A deliberative process may be described as a thinking process which informs decision-making in FOI bodies. It involves the gathering of information from a variety of sources and weighing or considering carefully all of the information and facts obtained with a view to making a decision or reflecting upon the reasons for or against a particular choice. Having reviewed the content of the remaining records, I am not satisfied that section 29(1)(a) applies to them. I consider that they contain factual information related to the Council’s investigation and examination of the works on the site.
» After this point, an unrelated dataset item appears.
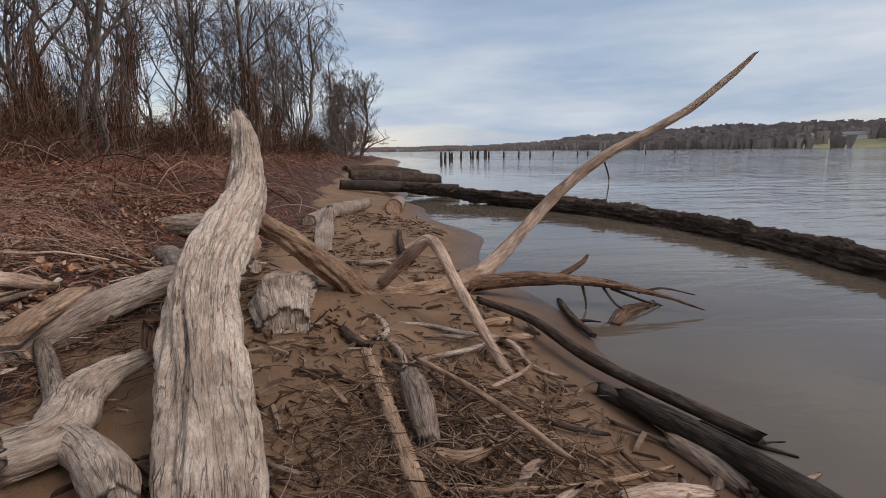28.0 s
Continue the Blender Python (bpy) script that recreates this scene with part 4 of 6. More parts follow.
def hollow_log():
    """Long rotted log: a hollow near end, deep ridges, a broken ragged top edge."""
    ring, pts = 250, np.array([(0.88, 15.42, 0.42, 0.39), (0.73, 16.4, 0.44, 0.38), (0.54, 18.0, 0.46, 0.34), (0.445, 19.6, 0.46, 0.265), (0.37, 20.7, 0.48, 0.215), (0.38, 21.25, 0.51, 0.222), (0.30, 21.78, 0.52, 0.265), (0.22, 22.16, 0.52, 0.27)])
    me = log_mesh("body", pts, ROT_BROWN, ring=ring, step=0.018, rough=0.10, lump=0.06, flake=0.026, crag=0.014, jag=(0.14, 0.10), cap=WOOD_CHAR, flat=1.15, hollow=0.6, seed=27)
    top = tagged(empty("hollow_log", pose(0, 0, 0)), "long rotted brown log with ragged ridges and a hollow end", "log")
    part("body", me, top)
    branch_part(top, "ragged_ridge", [(0.47, 15.9, 0.78, 0.02), (0.42, 16.6, 0.80, 0.04), (0.36, 17.4, 0.77, 0.04), (0.32, 18.2, 0.72, 0.02)], WOOD_PALE, "pale splintered ridge", rough=0.5, flat=0.5, jag=(0.1, 0.1), ring=12, seed=28)
    branch_part(top, "splinter", [(0.36, 21.56, 0.785, 0.045), (0.385, 21.68, 0.825, 0.038), (0.39, 21.74, 0.86, 0.022)], ROT_BROWN, "knob of old wood", jag=(0, 0.004), rough=0.3, lump=0.5, ring=16, step=0.02, seed=31)
    branch_part(top, "splinter", [(0.24, 21.7, 0.80, 0.03), (0.25, 21.78, 0.84, 0.028), (0.25, 21.85, 0.845, 0.02)], ROT_BROWN, "small knob of old wood", jag=(0, 0.004), rough=0.3, lump=0.4, ring=14, step=0.02, seed=32)
    branch_part(top, "splinter", [(0.38, 21.2, 0.755, 0.016), (0.40, 21.4, 0.775, 0.03), (0.37, 21.66, 0.80, 0.02)], WOOD_ROT, "orange rotted slab", rough=0.3, flat=0.5, ring=14, step=0.03, seed=30)
    branch_part(top, "splinter", [(0.39, 20.8, 0.715, 0.014), (0.42, 20.98, 0.73, 0.03), (0.44, 21.2, 0.745, 0.02)], WOOD_GREY, "grey slab", flat=0.4, ring=12, seed=33)
    branch_part(top, "splinter", [(0.24, 20.9, 0.69, 0.006), (0.34, 20.93, 0.73, 0.014), (0.44, 20.98, 0.735, 0.018)], WOOD_TAN, "tan splinter", flat=0.6, ring=10, step=0.03, seed=34)
    branch_part(top, "splinter", [(0.30, 20.75, 0.70, 0.004), (0.335, 20.77, 0.715, 0.006), (0.37, 20.78, 0.735, 0.003)], WOOD_PALE, "pale sliver", ring=7, step=0.02, seed=35)
    branch_part(top, "root_rib", [(0.06, 22.05, 0.60, 0.010), (0.10, 21.7, 0.60, 0.014), (0.14, 21.4, 0.59, 0.014), (0.16, 21.2, 0.57, 0.013), (0.165, 21.05, 0.55, 0.013), (0.17, 20.75, 0.51, 0.009)], ROT_BROWN, "smooth rib of harder wood", ring=20, step=0.015, rough=0.25, lump=0.3, flat=1.2, crag=0.004, seed=36)
    flake_part(top, me, 19.4, 22.3, -0.6, 1.1, 8000, FLAKE_BROWN, "pinkish-brown flakes of torn rotted wood", seed=5)
    flake_part(top, me, 15.4, 19.4, -0.2, 1.1, 3000, FLAKE_BROWN, "brown flakes of torn rotted wood", seed=6, size=1.8)
    return top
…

Having regard to the overlap between the Council’s submissions on sections 29 and 30, I believe that its argument is more properly viewed as a claim under section 30, which I have addressed above. I find that section 29(1)(a) does not apply to the remaining records and the Council was not justified in refusing access to them under section 29 of the FOI Act.
Having carried out a review under section 22(2) of the FOI Act, I vary the Council's decision as follows. I affirm its decision to withhold certain records and parts of records under sections 30(1)(a) and 37(1) of the FOI Act, as outlined above. I annul its decision to withhold the remaining information and direct its release. The information which falls for release is as follows: Records 2, 3, 5, 8, 9 (page 2 only) 13, 14, 15, 17, 18, 24 and 27. For the avoidance of doubt, any names and contact details of individuals other than staff members of FOI bodies should be redacted, in accordance with my finding under section 37(1) of the FOI Act.
Section 24 of the FOI Act sets out detailed provisions for an appeal to the High Court by a party to a review, or any other person affected by the decision. In summary, such an appeal, normally on a point of law, must be initiated by the applicant not later than eight weeks after notice of the decision was given, and by any other party not later than four weeks after notice of the decision was given.